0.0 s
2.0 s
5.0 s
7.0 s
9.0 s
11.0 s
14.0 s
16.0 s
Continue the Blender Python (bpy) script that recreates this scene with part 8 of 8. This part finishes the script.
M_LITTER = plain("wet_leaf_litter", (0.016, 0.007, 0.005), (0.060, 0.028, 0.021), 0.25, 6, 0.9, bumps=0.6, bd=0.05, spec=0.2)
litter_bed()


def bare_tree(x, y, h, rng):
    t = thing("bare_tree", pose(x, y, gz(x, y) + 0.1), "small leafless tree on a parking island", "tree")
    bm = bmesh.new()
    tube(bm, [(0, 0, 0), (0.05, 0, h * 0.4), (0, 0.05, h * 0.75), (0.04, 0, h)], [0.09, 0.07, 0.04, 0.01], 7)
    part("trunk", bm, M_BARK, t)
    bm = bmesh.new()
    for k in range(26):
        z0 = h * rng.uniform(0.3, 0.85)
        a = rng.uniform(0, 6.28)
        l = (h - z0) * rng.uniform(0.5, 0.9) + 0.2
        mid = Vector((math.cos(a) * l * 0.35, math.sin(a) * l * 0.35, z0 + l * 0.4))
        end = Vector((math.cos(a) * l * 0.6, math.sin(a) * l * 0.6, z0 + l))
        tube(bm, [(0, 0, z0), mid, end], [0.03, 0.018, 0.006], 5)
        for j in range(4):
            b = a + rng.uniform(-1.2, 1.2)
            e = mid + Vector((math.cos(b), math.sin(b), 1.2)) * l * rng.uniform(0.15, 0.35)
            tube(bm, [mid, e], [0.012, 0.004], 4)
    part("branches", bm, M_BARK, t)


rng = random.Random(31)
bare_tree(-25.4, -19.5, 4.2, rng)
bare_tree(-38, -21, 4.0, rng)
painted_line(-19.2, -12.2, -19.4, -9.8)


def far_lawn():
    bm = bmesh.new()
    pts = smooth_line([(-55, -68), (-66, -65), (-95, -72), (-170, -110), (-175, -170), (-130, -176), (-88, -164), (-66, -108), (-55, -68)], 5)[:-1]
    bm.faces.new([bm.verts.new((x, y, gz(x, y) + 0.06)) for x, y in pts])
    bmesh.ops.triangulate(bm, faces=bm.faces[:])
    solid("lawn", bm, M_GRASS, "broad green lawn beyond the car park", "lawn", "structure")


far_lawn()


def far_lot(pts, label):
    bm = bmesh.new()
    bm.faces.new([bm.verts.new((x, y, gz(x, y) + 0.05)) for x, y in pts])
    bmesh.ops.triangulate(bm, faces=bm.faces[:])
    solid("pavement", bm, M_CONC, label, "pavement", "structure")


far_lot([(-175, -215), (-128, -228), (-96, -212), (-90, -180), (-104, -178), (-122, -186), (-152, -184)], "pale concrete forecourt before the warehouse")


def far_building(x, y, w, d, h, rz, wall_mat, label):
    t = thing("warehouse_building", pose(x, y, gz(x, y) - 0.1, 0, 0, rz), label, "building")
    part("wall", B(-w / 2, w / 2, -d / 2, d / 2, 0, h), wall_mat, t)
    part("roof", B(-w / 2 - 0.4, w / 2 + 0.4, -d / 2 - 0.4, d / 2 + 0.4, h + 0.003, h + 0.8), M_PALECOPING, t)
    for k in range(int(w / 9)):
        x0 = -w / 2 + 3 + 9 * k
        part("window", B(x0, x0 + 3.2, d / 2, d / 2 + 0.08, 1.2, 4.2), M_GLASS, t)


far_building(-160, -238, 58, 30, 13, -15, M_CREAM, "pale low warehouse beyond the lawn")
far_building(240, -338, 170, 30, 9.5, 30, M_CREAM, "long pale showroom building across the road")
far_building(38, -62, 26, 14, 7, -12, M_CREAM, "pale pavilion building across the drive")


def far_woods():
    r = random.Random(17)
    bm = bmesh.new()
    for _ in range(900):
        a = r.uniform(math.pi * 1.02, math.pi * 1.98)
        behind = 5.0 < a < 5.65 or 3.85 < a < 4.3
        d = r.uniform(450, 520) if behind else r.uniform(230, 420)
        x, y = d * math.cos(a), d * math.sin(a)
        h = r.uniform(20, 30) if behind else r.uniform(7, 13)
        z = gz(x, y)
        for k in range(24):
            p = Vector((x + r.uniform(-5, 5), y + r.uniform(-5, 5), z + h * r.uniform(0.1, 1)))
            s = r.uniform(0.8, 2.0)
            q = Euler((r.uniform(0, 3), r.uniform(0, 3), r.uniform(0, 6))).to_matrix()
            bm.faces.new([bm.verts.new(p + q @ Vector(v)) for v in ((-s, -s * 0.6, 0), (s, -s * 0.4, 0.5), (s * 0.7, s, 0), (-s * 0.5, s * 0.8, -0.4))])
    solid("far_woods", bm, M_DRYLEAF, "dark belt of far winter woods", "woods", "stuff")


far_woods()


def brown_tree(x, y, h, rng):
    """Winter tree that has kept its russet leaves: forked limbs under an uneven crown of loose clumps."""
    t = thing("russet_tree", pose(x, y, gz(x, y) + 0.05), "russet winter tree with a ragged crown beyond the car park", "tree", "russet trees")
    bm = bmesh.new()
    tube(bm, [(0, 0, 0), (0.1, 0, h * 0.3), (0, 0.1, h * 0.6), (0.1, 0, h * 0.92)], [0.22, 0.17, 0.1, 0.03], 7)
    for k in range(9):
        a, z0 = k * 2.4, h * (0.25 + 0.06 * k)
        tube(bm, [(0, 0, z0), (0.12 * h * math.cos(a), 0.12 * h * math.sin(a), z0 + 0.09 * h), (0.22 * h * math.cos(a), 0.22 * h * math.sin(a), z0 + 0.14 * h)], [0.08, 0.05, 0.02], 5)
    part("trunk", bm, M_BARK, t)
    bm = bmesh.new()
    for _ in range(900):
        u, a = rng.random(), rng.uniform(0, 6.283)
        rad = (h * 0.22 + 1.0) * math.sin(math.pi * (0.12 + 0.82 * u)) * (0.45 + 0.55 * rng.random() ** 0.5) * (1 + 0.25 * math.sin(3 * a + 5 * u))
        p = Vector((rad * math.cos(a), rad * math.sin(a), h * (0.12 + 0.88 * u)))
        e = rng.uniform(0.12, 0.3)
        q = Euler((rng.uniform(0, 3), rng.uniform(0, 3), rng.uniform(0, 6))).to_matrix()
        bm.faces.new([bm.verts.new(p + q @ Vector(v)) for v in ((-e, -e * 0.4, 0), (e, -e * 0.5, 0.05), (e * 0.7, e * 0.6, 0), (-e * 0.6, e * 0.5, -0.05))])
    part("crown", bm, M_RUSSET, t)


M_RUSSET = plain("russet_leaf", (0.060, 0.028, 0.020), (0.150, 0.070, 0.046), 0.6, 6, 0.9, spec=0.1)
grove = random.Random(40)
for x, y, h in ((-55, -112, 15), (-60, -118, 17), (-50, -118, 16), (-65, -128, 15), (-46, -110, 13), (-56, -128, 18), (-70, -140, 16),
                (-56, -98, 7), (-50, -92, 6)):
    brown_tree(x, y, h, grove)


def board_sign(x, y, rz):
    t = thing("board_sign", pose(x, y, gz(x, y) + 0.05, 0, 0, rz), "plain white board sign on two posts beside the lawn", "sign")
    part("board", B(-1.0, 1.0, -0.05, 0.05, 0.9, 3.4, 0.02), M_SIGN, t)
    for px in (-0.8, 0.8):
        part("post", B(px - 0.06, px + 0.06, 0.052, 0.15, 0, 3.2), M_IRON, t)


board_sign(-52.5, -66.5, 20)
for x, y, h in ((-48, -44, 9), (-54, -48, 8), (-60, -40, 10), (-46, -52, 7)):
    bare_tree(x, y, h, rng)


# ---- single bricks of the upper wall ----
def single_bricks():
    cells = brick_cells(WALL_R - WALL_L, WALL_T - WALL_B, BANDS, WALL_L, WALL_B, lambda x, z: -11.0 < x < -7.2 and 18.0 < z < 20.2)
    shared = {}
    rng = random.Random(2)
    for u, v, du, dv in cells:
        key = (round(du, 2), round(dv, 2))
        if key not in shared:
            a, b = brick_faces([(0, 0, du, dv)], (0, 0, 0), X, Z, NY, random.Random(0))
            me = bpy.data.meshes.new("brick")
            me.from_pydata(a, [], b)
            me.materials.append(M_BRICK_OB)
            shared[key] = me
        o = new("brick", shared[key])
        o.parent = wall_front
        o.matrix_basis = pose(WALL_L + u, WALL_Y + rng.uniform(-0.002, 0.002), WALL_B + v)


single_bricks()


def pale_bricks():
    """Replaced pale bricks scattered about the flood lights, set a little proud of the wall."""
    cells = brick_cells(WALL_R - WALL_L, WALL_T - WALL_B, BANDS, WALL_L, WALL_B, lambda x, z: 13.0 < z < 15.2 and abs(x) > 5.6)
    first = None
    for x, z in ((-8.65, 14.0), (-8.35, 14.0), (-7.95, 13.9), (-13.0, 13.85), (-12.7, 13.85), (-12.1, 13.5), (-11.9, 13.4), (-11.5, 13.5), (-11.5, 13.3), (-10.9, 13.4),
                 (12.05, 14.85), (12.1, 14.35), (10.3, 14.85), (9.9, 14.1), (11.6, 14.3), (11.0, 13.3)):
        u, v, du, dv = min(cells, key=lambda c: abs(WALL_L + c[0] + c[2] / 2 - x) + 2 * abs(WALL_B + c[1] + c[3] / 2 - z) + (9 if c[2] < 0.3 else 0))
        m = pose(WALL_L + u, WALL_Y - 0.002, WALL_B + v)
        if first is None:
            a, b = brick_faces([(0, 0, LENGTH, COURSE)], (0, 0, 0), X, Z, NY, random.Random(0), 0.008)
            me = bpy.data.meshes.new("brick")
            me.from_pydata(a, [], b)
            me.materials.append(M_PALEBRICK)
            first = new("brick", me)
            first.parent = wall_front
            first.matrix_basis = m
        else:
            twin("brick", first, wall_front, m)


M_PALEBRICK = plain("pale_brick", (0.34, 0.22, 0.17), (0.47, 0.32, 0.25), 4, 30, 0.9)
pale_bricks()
• • • • •
● **WHAT YOU SHOULD DO**
Everything from the first line of the data through the line containing "litter_bed()" should be echoed exactly. Add nothing.

● **SOLUTION**
0.0 s
2.0 s
5.0 s
7.0 s
9.0 s
11.0 s
14.0 s
16.0 s
Continue the Blender Python (bpy) script that recreates this scene with part 8 of 8. This part finishes the script.
M_LITTER = plain("wet_leaf_litter", (0.016, 0.007, 0.005), (0.060, 0.028, 0.021), 0.25, 6, 0.9, bumps=0.6, bd=0.05, spec=0.2)
litter_bed()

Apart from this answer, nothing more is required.